Athletics at Scripps and the 5Cs: A Pathway to Community and Leadership

Jenkins says that skiing and competing most weekends facilitates a fierce friendship between teammates.

“One of the best things about the team is our strong community,” she says. “You have to be a special person to go away for the first three weekends of the semester to get up at 5:30 a.m. on Friday, Saturday, and Sunday. It creates a special bond between everybody.”

We don’t take ourselves too seriously as a competitive team, but that works in our favor. It creates a great social culture that attracts really talented athletes

Jahic was also recently elected to captain the team alongside Jenkins for the upcoming academic year. The two leaders attribute most of the team’s success making it to nationals to the environment they foster.

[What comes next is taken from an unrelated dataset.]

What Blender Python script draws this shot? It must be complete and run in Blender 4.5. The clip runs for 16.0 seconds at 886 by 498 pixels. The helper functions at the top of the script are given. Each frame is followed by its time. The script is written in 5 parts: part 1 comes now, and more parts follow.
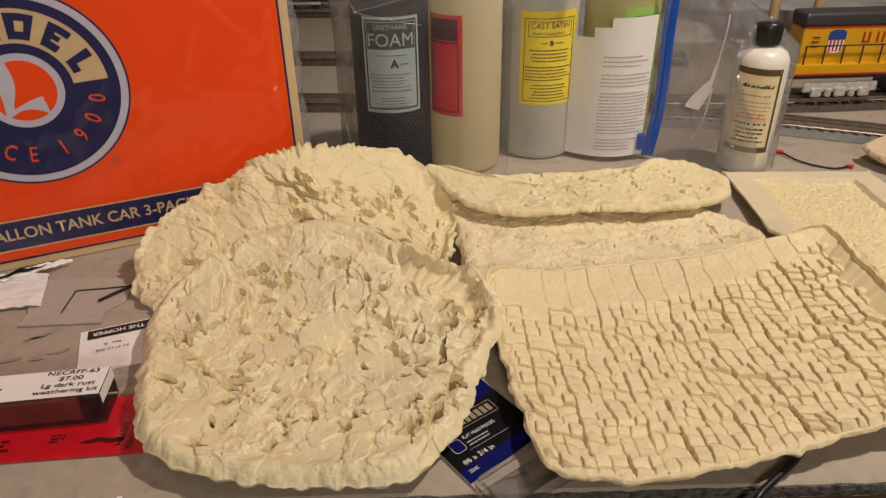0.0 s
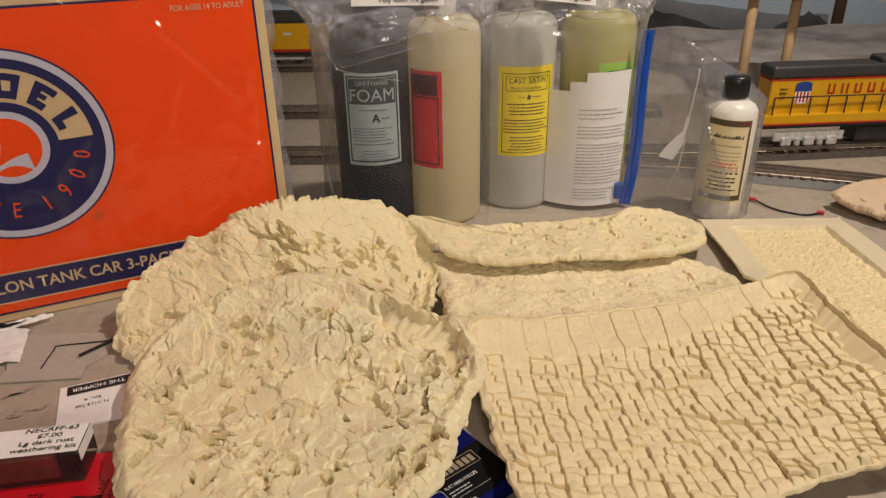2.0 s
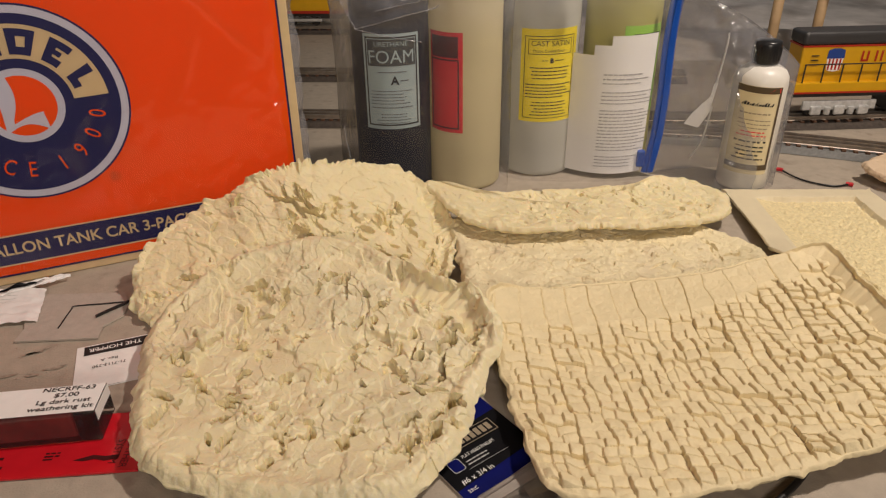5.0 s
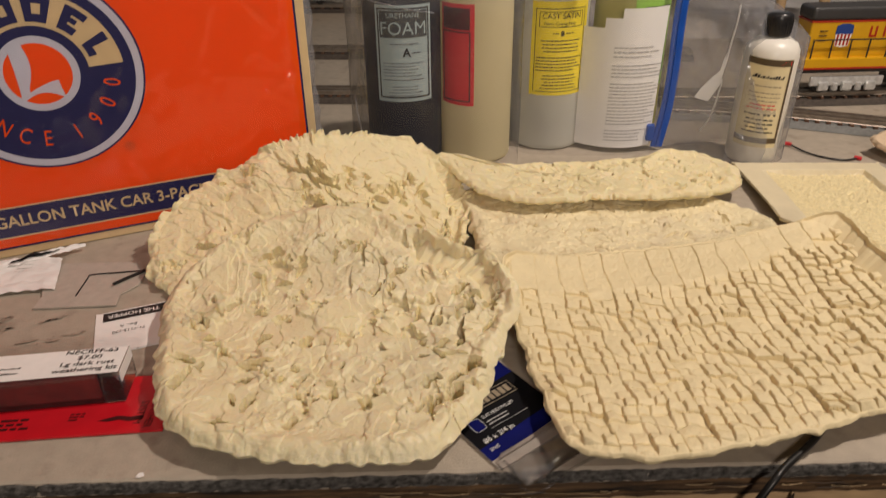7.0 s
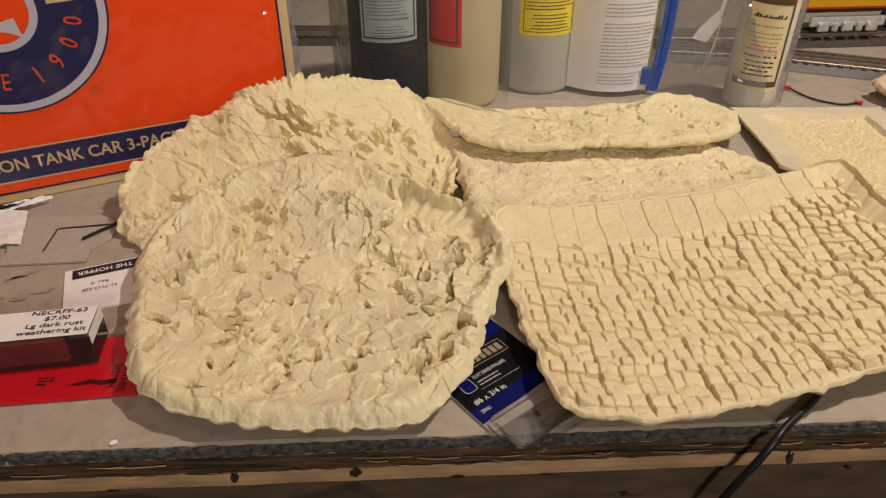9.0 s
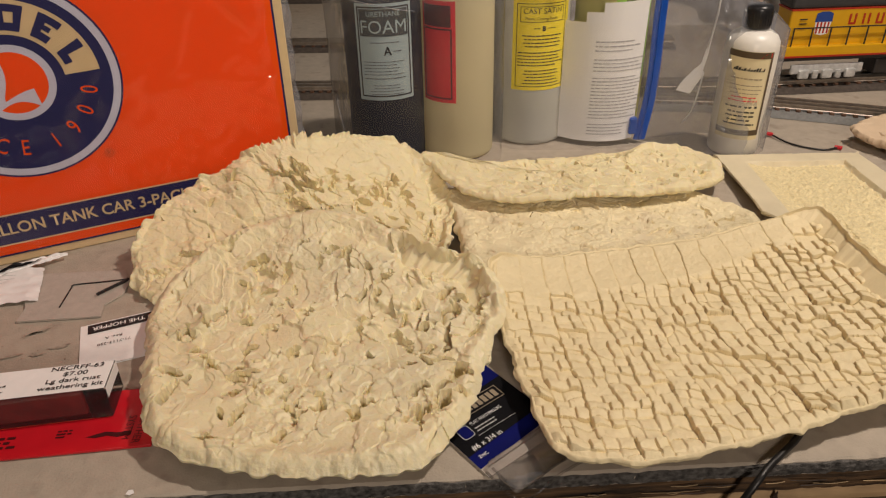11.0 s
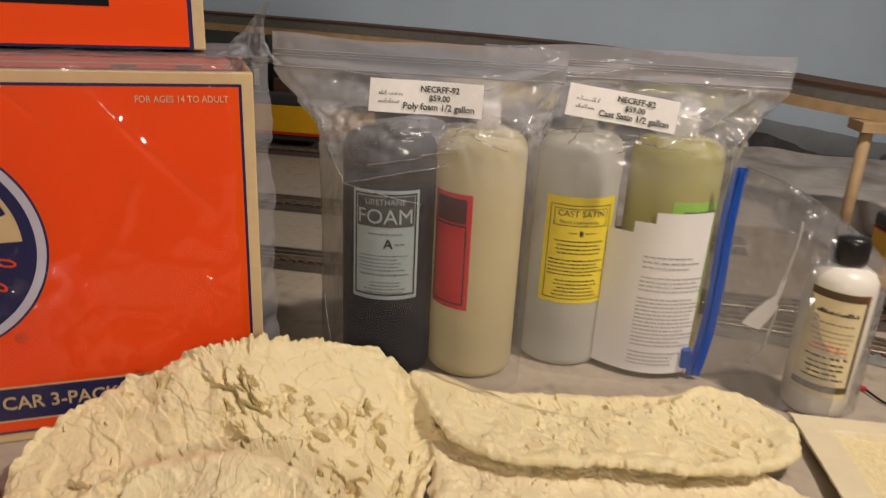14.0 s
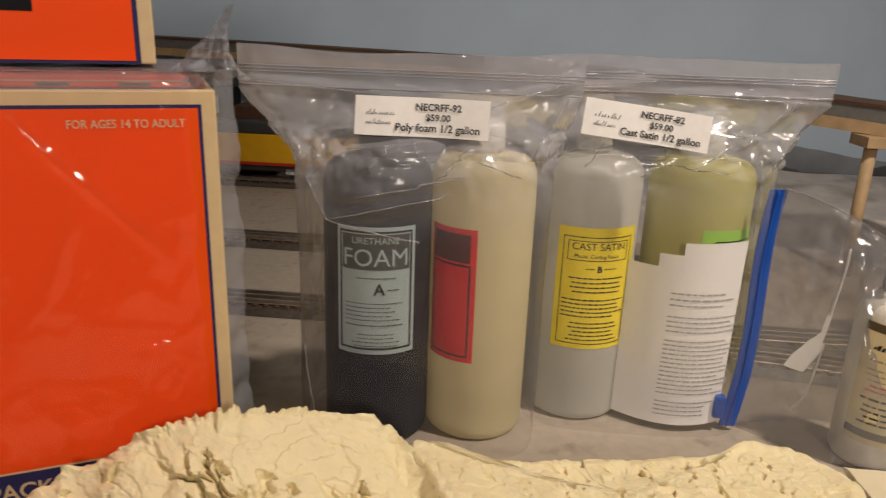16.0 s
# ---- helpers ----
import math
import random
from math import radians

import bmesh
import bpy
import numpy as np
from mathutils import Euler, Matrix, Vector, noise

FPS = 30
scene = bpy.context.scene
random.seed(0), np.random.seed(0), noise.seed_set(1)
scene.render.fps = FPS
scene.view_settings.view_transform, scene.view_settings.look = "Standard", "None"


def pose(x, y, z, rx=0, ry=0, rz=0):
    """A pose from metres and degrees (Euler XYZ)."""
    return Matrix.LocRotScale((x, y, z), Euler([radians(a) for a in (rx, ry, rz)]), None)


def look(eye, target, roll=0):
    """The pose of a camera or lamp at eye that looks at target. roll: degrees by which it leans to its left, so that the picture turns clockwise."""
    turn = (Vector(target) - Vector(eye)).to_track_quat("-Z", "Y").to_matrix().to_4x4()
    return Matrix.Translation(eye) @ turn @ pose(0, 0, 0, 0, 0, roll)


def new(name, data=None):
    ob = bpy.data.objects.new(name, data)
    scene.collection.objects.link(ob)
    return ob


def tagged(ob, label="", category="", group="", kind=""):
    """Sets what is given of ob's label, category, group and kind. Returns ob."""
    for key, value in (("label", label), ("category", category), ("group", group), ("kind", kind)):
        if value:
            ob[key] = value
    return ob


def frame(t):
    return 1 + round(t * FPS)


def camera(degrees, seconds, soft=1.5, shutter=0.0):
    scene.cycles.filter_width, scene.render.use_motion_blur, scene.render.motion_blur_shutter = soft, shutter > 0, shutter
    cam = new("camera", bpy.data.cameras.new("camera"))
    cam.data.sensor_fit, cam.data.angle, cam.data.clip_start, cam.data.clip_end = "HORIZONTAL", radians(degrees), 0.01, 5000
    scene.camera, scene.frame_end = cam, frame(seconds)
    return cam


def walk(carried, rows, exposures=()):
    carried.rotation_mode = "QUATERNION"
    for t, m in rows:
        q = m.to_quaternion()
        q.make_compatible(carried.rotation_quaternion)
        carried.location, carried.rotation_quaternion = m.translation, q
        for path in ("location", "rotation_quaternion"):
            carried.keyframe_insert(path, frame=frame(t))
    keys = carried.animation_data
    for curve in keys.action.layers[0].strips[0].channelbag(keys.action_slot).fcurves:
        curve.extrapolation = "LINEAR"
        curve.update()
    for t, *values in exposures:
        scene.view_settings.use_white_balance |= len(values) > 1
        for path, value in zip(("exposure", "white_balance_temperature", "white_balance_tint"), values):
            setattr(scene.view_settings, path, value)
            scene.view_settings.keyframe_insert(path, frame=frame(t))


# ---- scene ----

“We don’t take ourselves too seriously as a competitive team, but that works in our favor,” Jahic says. “It creates a great social culture that attracts really talented athletes. We have some impressive alpine and free skiers that we were able to take to nationals.”

The team boasts members who were former racing and mogul skiers, as well as talented free skiers and boarders. The diversity on the team is a major attribute to the team’s success.

“We always welcome people of all skill levels,” says Jenkins. “We support each other and have fun, even though we have varying ability and experience; that’s what makes our team our team.”

“Part of why we did well as a team at nationals was a lot to do with people’s willingness to compete,” adds Jahic. “In particular, our women free skiers showing up and trying new things has been really helpful to our team’s success.”

“For alpine, our team is a supportive enough environment that we get first-time racers who end up placing extremely high,” Jenkins continues. “For us, it’s more about supporting each other than beating our teammates.”

During the competition, the women’s free ski team competed exceptionally well, placing first in slopestyle events.

“The most electric moment of nationals was when we podiumed over Rocky Mountain College,” Jahic says, noting the school is home to a very talented team. For the 5C ski team, these moments of athleticism, sportsmanship, fear, joy, disappointment, connection, and more, meld together in the outdoors in a truly special way.

“One of the best things you can do at the 5Cs is join a club sport,” says Jenkins. “There is no comparable way to develop a community that strong besides sportsmanship.”